Dive Brief:
- A group of Congressional Democrats is calling on the CEOs of the largest U.S. companies to affirm their commitment to supporting diversity, equity and inclusion initiatives at the workplace amid heightened scrutiny of such programs and a flood of recent policy walk backs.
- Forty-nine House Democrats, led by Rep. Robert Garcia (D-Calif.), addressed the nation’s top executives leading Fortune 1,000 companies in an open letter Oct. 15, asking them to “reject division” and continue backing DEI programs. The lawmakers argued such programs decrease the risk of employees and consumers experiencing “discrimination, bias, and other threats to their safety and well-being.”
- The letter’s signatories — which include Reps. Yvette D. Clarke and Bennie Thompson of New York and Mississippi, respectively — also made the business case for DEI. The Democrats wrote that adopting policies that promote diversity and equality allows companies to remain competitive and attract and retain the best talent “without sacrificing quality of financial success.”
Dive Insight:
The Oct. 15 letter cited research from McKinsey & Company and the Human Rights Campaign Foundation that found corporate environments where the workforce is representative of the nation’s gender and racial diversity are more likely to outperform their competitors, improve business revenue, boost employee productivity, increase retention, bolster workplace morale and encourage innovation.
The Congressional Democrats said companies’ decisions to end DEI programs not only jeopardizes the well-being of its employees but also takes away business benefits.
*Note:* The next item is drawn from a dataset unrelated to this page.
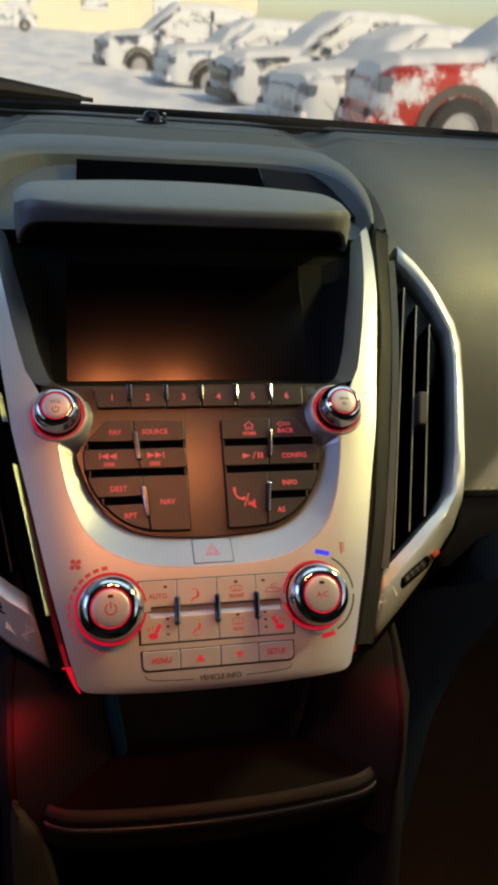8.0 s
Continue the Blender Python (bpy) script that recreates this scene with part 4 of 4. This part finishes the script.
for d in (-1, 1):
    bm = bmesh.new()
    # inner wall of the shelf, leaning in
    rows = []
    for z, xc, yc, x0, y0, x1, y1 in ((0.800, 0.1150, -0.1710, 0.1045, -0.1660, 0.0575, -0.1135), (0.836, 0.1165, -0.1590, 0.1015, -0.1570, 0.0575, -0.1135), (0.8445, 0.1170, -0.1572, 0.1020, -0.1550, 0.0580, -0.1130), (0.860, 0.1183, -0.1525, 0.1075, -0.1480, 0.0605, -0.1105), (0.885, 0.1190, -0.1410, 0.1120, -0.1380, 0.0640, -0.1070), (0.912, 0.1197, -0.1120, 0.1120, -0.1110, 0.0680, -0.1035), (0.95, 0.1130, -0.0700, 0.1060, -0.0700, 0.0720, -0.0680)):
        rows.append([(d * xc, yc, z), (d * x0, y0, z), (d * (x0 * 0.5 + x1 * 0.5 + 0.002), (y0 + y1) / 2, z), (d * (x1 + 0.006), y1 - 0.006, z), (d * x1, y1 + 0.002, z), (d * (x1 - 0.008), y1 + 0.006, z), (d * 0.0, y1 + 0.008, z)])
    loft(bm, rows, closed=False)
    part("shelf_wall", bm, PILLAR, console, "broad sloping shelf side", smooth=60)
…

They said the decisions could prompt consumers to seek similar products and services elsewhere and workers to find alternative employment.
“Consumers and employees alike deserve to feel welcome, comfortable, and equipped to succeed by American businesses,” the letter concluded. “It would be a mistake for any company to minimize or abandon your efforts to ensure that everyone can have access to quality jobs, goods, and services.”
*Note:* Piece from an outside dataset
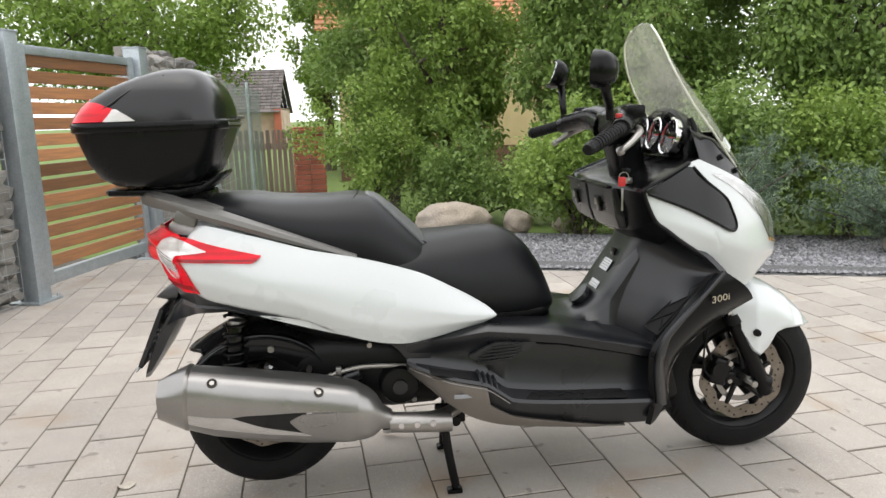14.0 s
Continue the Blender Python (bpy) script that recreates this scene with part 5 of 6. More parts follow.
for s in (1, -1):
    tl = part("tail_light", lamp_patch(s, [(-0.335, 0.800), (-0.30, 0.830), (-0.21, 0.830), (-0.13, 0.820), (-0.07, 0.806), (0.0, 0.786), (0.10, 0.761)],
                                       [(-0.335, 0.745), (-0.25, 0.745), (-0.125, 0.750), (0.0, 0.748), (0.078, 0.743), (0.10, 0.758)], 0.005, 90, 18), M_RED, scooter, "red and clear tail light", 60)
    part("lamp_leg", lamp_patch(s, [(-0.222, 0.770), (-0.118, 0.756), (-0.1165, 0.700), (-0.115, 0.668)], [(-0.222, 0.766), (-0.204, 0.720), (-0.186, 0.690), (-0.15, 0.670), (-0.115, 0.664)], 0.0045, 50, 16), M_RED, tl)
    part("clear_lens", lamp_patch(s, [(-0.205, 0.777), (-0.165, 0.804), (-0.135, 0.812), (-0.10, 0.806), (-0.065, 0.790), (-0.035, 0.778)],
                                  [(-0.205, 0.774), (-0.178, 0.722), (-0.158, 0.703), (-0.148, 0.707), (-0.142, 0.752), (-0.125, 0.766), (-0.065, 0.772), (-0.035, 0.776)], 0.0075, 80, 16), M_CLEAR, tl, "clear ribbed lens", 60)
    for k in range(10):
        u = k / 9
        s0, s1, z0 = -0.199 + 0.040 * u, -0.140 - 0.010 * u, 0.778 - 0.066 * u
        part("lens_rib", lamp_patch(s, [(s0, z0), (s1, z0 - 0.018)], [(s0, z0 - 0.0016), (s1, z0 - 0.020)], 0.0088, 10, 3, 0.003), M_RED if k > 5 else M_HOUSING, tl)
    # Dark red strips laid on as painted shade along the lower facets.
    part("deep_facet", lamp_patch(s, [(-0.125, 0.759), (0.0, 0.757), (0.09, 0.751)], [(-0.125, 0.752), (0.0, 0.750), (0.09, 0.748)], 0.0056, 30, 4, 0.003), M_RED_D, tl)
    part("deep_facet", lamp_patch(s, [(-0.196, 0.704), (-0.165, 0.693), (-0.118, 0.684)], [(-0.196, 0.701), (-0.178, 0.686), (-0.118, 0.670)], 0.0055, 24, 5, 0.003), M_RED_D, tl)
    part("lens_seam", lamp_patch(s, [(-0.335, 0.802), (-0.205, 0.781), (-0.165, 0.807), (-0.135, 0.816), (-0.10, 0.812)], [(-0.335, 0.799), (-0.205, 0.778), (-0.165, 0.804), (-0.135, 0.813), (-0.10, 0.809)], 0.0070, 40, 3, 0.002), M_SWITCH, tl)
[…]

The call to support corporate DEI programs comes on the heels of several corporations diluting previously announced initiatives or scrapping them altogether.
Just this year, Tractor Supply eliminated its DEI roles and ended support for Pride events and voting efforts. This was followed by Microsoft cutting two diversity-related roles, Harley Davidson announcing a DEI pullback and the maker of Jack Daniel’s following suit by eliminating several DEI programs in response to a shifting “legal and external landscape,” as described to ESG Dive’s sister publication, HR Dive. Subsequently, Ford, Molson Coors and Lowe’s also unveiled shifts to their DEI strategies.